Pour les minorités « d’origine », les attentes soulevées par le mouvement #BlackLivesMatter aux Etats-Unis sont bien réelles. « J’ai fait deux fois plus d’efforts, je me suis habituée aux regards, à être prise parfois pour la femme de ménage quand j’arrivais à un rendez-vous professionnel. Mais un jour, on se dit non, il n’y a pas de raison. On a envie que cela s’arrête. C’est le moment ! », lance Samantha Pastour, qui est retournée vivre en Martinique après avoir vendu sa start-up créée en métropole. Elle ne dissimule pas son courroux face à l’ordre social figé des îles, héritage d’un passé esclavagiste toujours à vif. « C’est encore plus difficile en Martinique qu’en métropole d’avoir de l’ambition quand on est Noire. »

« Les vrais blocages se situent dans la sphère publique »

 

« Le racisme a plusieurs définitions.

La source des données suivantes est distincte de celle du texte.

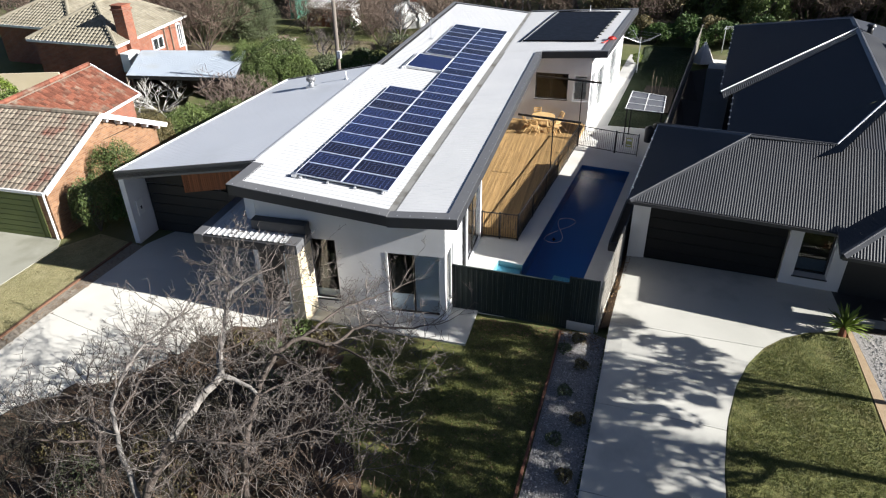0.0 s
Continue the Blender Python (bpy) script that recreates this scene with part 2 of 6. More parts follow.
COLLECTOR = surface("dark_blue_absorber", (0.008, 0.012, 0.05), (0.014, 0.02, 0.075), 1.0, 0.16, 0.0, spec=0.6)
RED_PLASTIC = surface("red_plastic", (0.65, 0.03, 0.02), (0.75, 0.05, 0.03), 5, 0.4, 0.0)
BARK = surface("grey_bark", (0.055, 0.046, 0.042), (0.21, 0.19, 0.175), 6.0, 0.9, 0.6, 30, stretch=(1, 1, 0.3), dist=0.02)
BARK_DARK = surface("dark_bark", (0.05, 0.038, 0.031), (0.125, 0.1, 0.085), 6.0, 0.92, 0.6, 30, stretch=(1, 1, 0.3), dist=0.02)
TWIG = surface("grey_brown_twigs", (0.045, 0.036, 0.031), (0.16, 0.135, 0.12), 3.0, 0.85, 0.0, island=0.25)
# near-black twig tone, mixed in among the paler twigs
TWIG_DARK = surface("dark_mossy_twigs", (0.018, 0.016, 0.011), (0.07, 0.06, 0.042), 2.0, 0.9, 0.0, island=0.4)
TWIG_RED = surface("brown_twigs", (0.09, 0.063, 0.048), (0.19, 0.14, 0.108), 3.0, 0.85, 0.0, island=0.25)
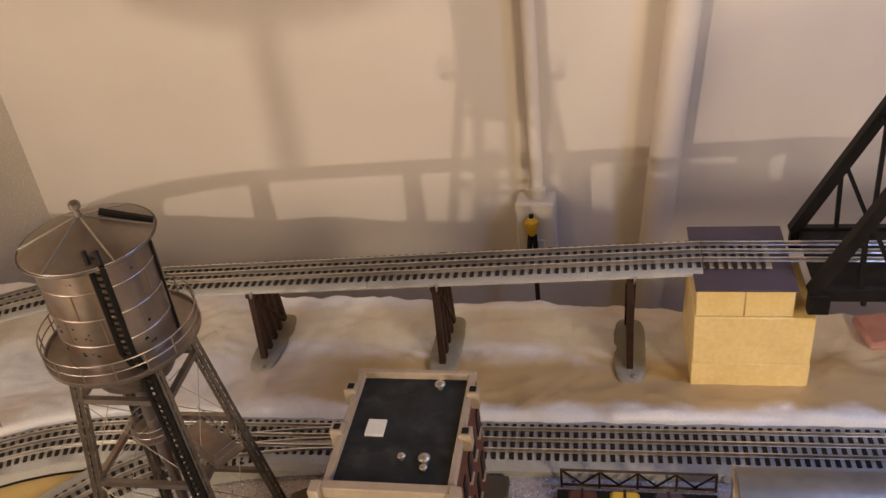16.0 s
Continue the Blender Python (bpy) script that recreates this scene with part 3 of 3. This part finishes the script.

L’ignorance, ne pas vous voir, c’est une forme de racisme. J’espère que la prise de conscience actuelle fera bouger les lignes », avance Karima Silvent, directrice des ressources humaines d’Axa, une des rares non Blanches membres d’un comité exécutif du CAC 40, qui plaide pour « plus de couleur et de diversité à la tête des entreprises. Pour cela, il faut du volontarisme, à l’école, à l’université, dans les entreprises, dans les médias ».

« L’injonction doit venir des politiques publiques, comme ce fut le cas pour le handicap avec la loi de 2005, ou pour la mixité. Je ne suis pas optimiste car les gens qui portent cette cause ont peu de relais et sont divisés », estime la sociologue et chercheuse Laure Bereni. En imposant, en 2011, une représentation des femmes dans les conseils d’administration, la loi Copé-Zimmerman a mis la parité hommes-femmes au sommet de l’ordre du jour des entreprises.

« Un patron du CAC 40 m’a dit qu’il aimerait bien m’avoir à son “board”, mais il était embêté car il lui manquait deux femmes. Visiblement, c’était plus urgent », ironise Lionel Zinsou. « Les quotas sur les femmes sont légitimes, mais aussi une excuse pour oublier tout le reste », grince Thierry Déau, fondateur du fonds d’infrastructure Meridiam, l’un des rares Noirs à avoir été coopté aux très courus dîners du Siècle. Pour lui, « les vrais blocages se situent dans la sphère publique, d’où sont souvent issus les patrons des grandes entreprises ».

Afin d’objectiver le débat, et de sortir d’un registre moral où les uns se sentent attaqués, les autres ignorés, beaucoup, y compris Sibeth Ndiaye, appellent désormais à l’élaboration d’études fondées sur des critères ethniques, largement interdits en France.